Why does this move get criticized so quickly while this gets ignored? I mean, do we know we can't drive? Do we know he wouldn't be great shooting 20 footers? Does anybody remember what he did from the 3-point line last year? The Hawks go from no shooters to 1+ maybe another (stoudamire). That's not bad.

You can't criticize his points-per-minute numbers without context. Sports Guy actually did a good job with this and Darryl Gamble some years ago when he was with the Celts. Gamble played lots of minutes and it turns out put up average stats for a 3. However, Gamble was a much bigger part of that Celtics offense. JJ has a set role in the phoenix offense (see “shoot”). Gamble was counted on more by some pretty bad Celtics teams.

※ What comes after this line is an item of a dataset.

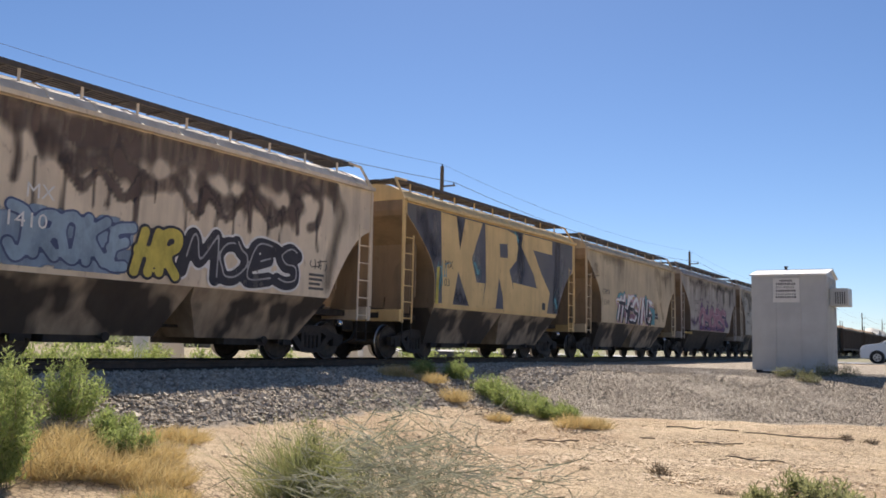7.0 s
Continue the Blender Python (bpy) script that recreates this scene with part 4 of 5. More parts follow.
def car_dusty():
    c = cement("dusty grey covered hopper car with pink and plum graffiti", M["dust"], chute=M["under"], reach=1.5)
    words(c, "CMEX", 0.30, -3.2, 2.72, M["ink_grey"], 1)
    words(c, "130103", 0.28, -3.2, 2.30, M["ink_grey"], 1)
    lim = (-5, 5.1, 1.45, 4.03)
    rng = random.Random(51)
    for k, (y, z, r) in enumerate(((-3.3, 3.4, 0.42), (-1.3, 3.3, 0.5), (0.9, 3.35, 0.36), (2.3, 3.2, 0.45), (3.9, 3.1, 0.4))):
        smear(c, [[(y - 0.7, 3.9), (y + 0.2, 3.75), (y + 0.9, 3.9)], [(y + 0.3, 3.7), (y + rng.uniform(0.1, 0.4), z)]], r, M["soot"], 0.3 + 0.12 * (k % 3), "grey soot runs", 1.0, lim)
    blot(c, M["faint"], [[(y, 3.9), (y + 0.02, z)] for y, z in ((-4.0, 2.2), (-2.2, 2.9), (-0.35, 3.0), (1.6, 2.7), (3.2, 1.8))], 0.012, 0.75, "dark seam stain", 0.02, 0.0, "seam_stain")
    lab = "pink graffiti with indigo edges"
    smear(c, [[(-2.0, 2.35), (-1.8, 2.65)], [(-0.9, 2.35), (-0.75, 2.6)], [(0.1, 2.35), (0.3, 2.6)], [(1.0, 2.3), (1.3, 2.5)], [(2.2, 2.2), (2.7, 2.35)], [(3.0, 2.0), (3.4, 1.8)]], 0.27, M["mist_plum"], 1, "plum sprayed clouds", 0.3)
    blot(c, M["plum"], [[(y, z), (y + 0.02, z + 0.02)] for y, z in ((-2.1, 2.98), (-1.75, 3.0), (-0.85, 2.95), (-0.6, 2.9), (0.35, 2.94), (1.2, 2.85), (1.45, 2.88), (2.3, 2.75))], 0.07, 1.3, "plum sprayed dots")
    smear(c, [[(-2.2, 1.6), (0.0, 1.55), (2.6, 1.55)]], 0.26, M["mist_pink"], 1.6, "pink overspray", 0.8, (-3, 3.6, 1.42, 2.0))
    smear(c, [[(-3.9, 1.9), (-3.0, 1.75), (-2.6, 2.0)]], 0.3, M["mist_plum"], 1.9, "faded purple tag", 1.0, (-3.83, -2.2, 1.45, 2.6))
    rows = glyphs("CHORS", -2.45, 2.75, 1.40, 2.58, 52, 0.13, 0.16, -0.16, 0.15)
    blot(c, M["indigo"], [[(y + 0.05, z - 0.04) for y, z in p] for form in rows for p in form], 0.235, 3, lab)
    blot(c, M["rose"], [p for form in rows for p in form], 0.175, 4, lab, 0.025)
    blot(c, M["pink"], [p for form in rows for p in form], 0.135, 5, lab, 0.025)
    blot(c, M["rose"], [[(y - 0.05, z + 0.05) for y, z in p[1:6]] for form in rows for p in form], 0.025, 6, lab, 0.02)
    smear(c, [[(-2.3, 1.56), (0.2, 1.52), (2.5, 1.54)]], 0.2, M["mist_plum"], 6.6, "purple shade low on the graffiti", 0.9, (-2.5, 2.8, 1.42, 2.0))
    spray(c, M["gold"], [rect(-5.0, -3.6, 1.2, 1.3)], 1, "faded ochre stripe", "stripe")
    return c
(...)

The question is “could JJ have been the true #1 option after Stoudamire?” Admittedly, we don't know. His output-per-minute doesn't answer that question.

3)The market can be wrong. I'll admit I have some concerns here. Serious ones. There's too much money chasing too few people – free agent contracts tend to get over valued as a result (not always, but often).

Also, these picks are lottery protected. If the deal doesn't pan out, the Hawks have problems. But the only pick they might lose next year is the Lakers – and I doubt that. I suspect the 1st year lottery protection will be higher than where the Lakers pick is actually valuable, and the hawks possess it. Now, they could still lose the pick (e.g. If its the 15th), but I am willing to role the dice.

Now, how protected is pick #2? That pick is in more danger because it doesn't come into question until two years from now I assume the same, but will it be a “lottery, 10, 8” deal or a “lottery 8 5” deal? In 3-4 years, the Hawks may well be good and be in a position where they could get help at, say, 21 and then not have the pick.

Still, you move Harrington and suddenly things are starting to take shape. Harrington should produce someone to play point at least part time or more picks to help compensate for the ones we give up here.

But the Hawks could be just pissing it all away. I'm nervous about it, but they have to try.

4) Zaza Pachulia lamasery here I come.